Conclusion: OASI contributions when you become FIRE
Here are the concrete OASI contribution amounts for a wealth of CHF 2'000'000 (the most relevant case for someone who is FIRE in Switzerland):
| Situation after FIRE | Annual OASI contribution |
|---|---|
| Non-employed, single | CHF 4'134 |
| Non-employed, married (each on CHF 1M) | CHF 2'014 per person |
| Spouse gainfully employed (≥ 50%, ≥ 9 months, ≥ CHF 1'060 in contributions) | CHF 0 |
| Small salary via your Ltd (~CHF 19'500/year gross) | ~CHF 2'067 |
| Small salary via your Ltd + wealth in the company | even less |
| Absolute minimum (regardless of scenario) | CHF 530 |
Three things to remember:
- Your spouse still works? You’re probably exempt. Check the three conditions (50%, 9 months, CHF 1'060).
- You have a company? A small salary switches you from “non-employed” to “gainfully employed”, and your wealth drops out of the calculation. This is often the best option.
- Neither? Pay at least CHF 530/year to avoid gaps. And request an OASI account statement to make sure you’re in the clear.

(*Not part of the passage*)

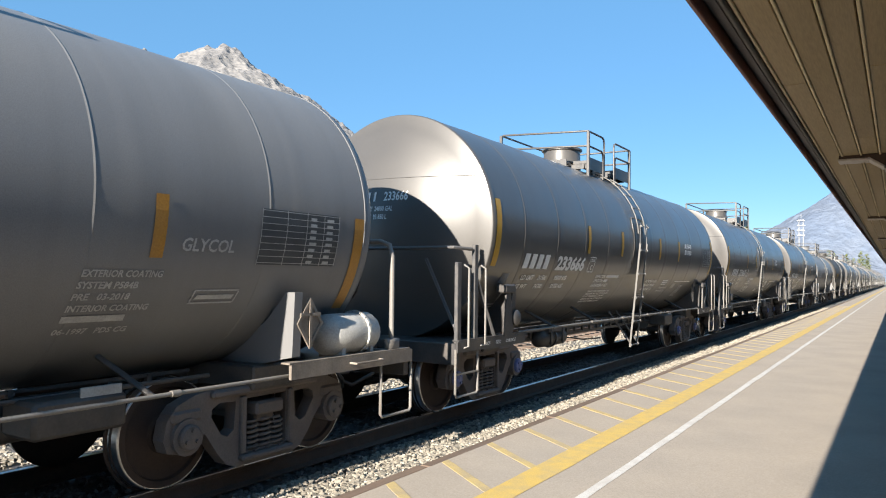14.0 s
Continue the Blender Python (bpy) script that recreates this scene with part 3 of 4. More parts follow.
def bogie(car, y):
    """Three-piece truck: two cast side frames with springs, a bolster and two wheel sets."""
    b = new("bogie")
    b.parent, b.location = car, (0, y, 0)
    tagged(b, "three-piece cast steel bogie")
    half = [(0.5, 0.81), (0.8, 0.78), (0.98, 0.71), (1.07, 0.6), (1.1, 0.45), (1.06, 0.35), (0.98, 0.33), (0.94, 0.4), (0.88, 0.5), (0.76, 0.5), (0.68, 0.43), (0.56, 0.26), (0.46, 0.15), (0.34, 0.1)]
    outline = [(-a, b) for a, b in half[::-1]] + half
    hole = lambda s: [(s * 0.36, 0.67), (s * 0.54, 0.68), (s * 0.62, 0.64), (s * 0.63, 0.57), (s * 0.52, 0.41), (s * 0.45, 0.38), (s * 0.38, 0.43)]
    mid = [(-0.25, 0.68), (0.25, 0.68), (0.25, 0.22), (-0.25, 0.22)]
    bm = bmesh.new()
    plate(bm, outline, 0.13, "x", 0.93, [hole(1), hole(-1), mid])
    for s in (-1, 1):
        box(bm, 1.0, s * 0.29, 0.46, 0.2, 0.06, 0.5, 0.012)
        tube(bm, [(0.9, s * 0.889, 0.457), (1.10, s * 0.889, 0.457)], 0.15, 14)
        box(bm, 1.0, s * 0.889, 0.62, 0.17, 0.3, 0.1, 0.02)
    box(bm, 1.0, 0, 0.76, 0.22, 1.3, 0.07, 0.02)
    box(bm, 1.0, 0, 0.17, 0.24, 0.64, 0.06, 0.02)
    frame_a = part("side_frame", bm, CAST, b, "dusty cast steel side frame")
    again(frame_a, pose(0, 0, 0, 0, 0, 180))
    bm = bmesh.new()
    box(bm, 0, 0, 0.58, 2.24, 0.34, 0.12, 0.02)
    box(bm, 0, 0, 0.5, 2.1, 0.24, 0.1, 0.02)
    part("bolster", bm, CAST, b)
    bm = bmesh.new()
    pts = [(0.075 * math.cos(i * 0.7), 0.075 * math.sin(i * 0.7), i * 0.27 / 54) for i in range(55)]
    tube(bm, pts, 0.015, 5)
    spring = part("spring", bm, CAST, b, smooth=70)
    spring.location = (1.0, -0.15, 0.2)
    for x in (1.0, -1.0):
        for k in (-0.15, 0, 0.15):
            if (x, k) != (1.0, -0.15):
                again(spring, pose(x, k, 0.2))
    return b


def wheelset(car, y, cap):
    """Two wheels with polished treads on one axle, with bearing caps outside."""
    w = new("wheelset")
    w.parent, w.location = car, (0, y, 0.457)
    tagged(w, "wheel set")
    bm = bmesh.new()
    lathe(bm, [(0.69, 0.1), (0.69, 0.485), (0.71, 0.483), (0.722, 0.465), (0.823, 0.448), (0.828, 0.445), (0.826, 0.385), (0.80, 0.37), (0.78, 0.3), (0.80, 0.17), (0.83, 0.15), (0.83, 0.1)], "x", 44)
    disc = part("wheel", bm, RUST, w, "brown steel wheel", smooth=40)
    bm = bmesh.new()
    lathe(bm, [(0.722, 0.468), (0.74, 0.4595), (0.82, 0.4565), (0.8295, 0.4465), (0.829, 0.438)], "x", 44, caps=False)
    tr = part("tread", bm, TREAD, w, "polished wheel tread", smooth=50)
    bm = bmesh.new()
    lathe(bm, [(1.08, 0.105), (1.13, 0.105), (1.145, 0.09), (1.145, 0.03), (1.15, 0.02)], "x", 20)
    for a in (90, 210, 330):
        u, v = 0.058 * math.cos(radians(a)), 0.058 * math.sin(radians(a))
        tube(bm, [(1.14, u, v), (1.165, u, v)], 0.019, 6)
    bc = part("bearing_cap", bm, cap, w, "bearing end cap with three bolts", smooth=40)
    for ob in (disc, tr, bc):
        again(ob, pose(0, 0, 0, 0, 0, 180))
    bm = bmesh.new()
    lathe(bm, [(-1.08, 0.08), (1.08, 0.08)], "x", 16)
    part("axle", bm, RUST, w, smooth=40)
    return w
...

For the MP family, the plan has three stages: first, Mrs. MP keeps working part-time while I keep running my personal projects through my Ltd (we’re doubly covered). Then, when she stops, my Ltd income covers both our contributions. And if one day we really unplug everything, we’ll pay our ~CHF 5'300/year in non-employed contributions for the two of us. That’s manageable.
And you, what strategy are you planning for your OASI contributions once you’re FI?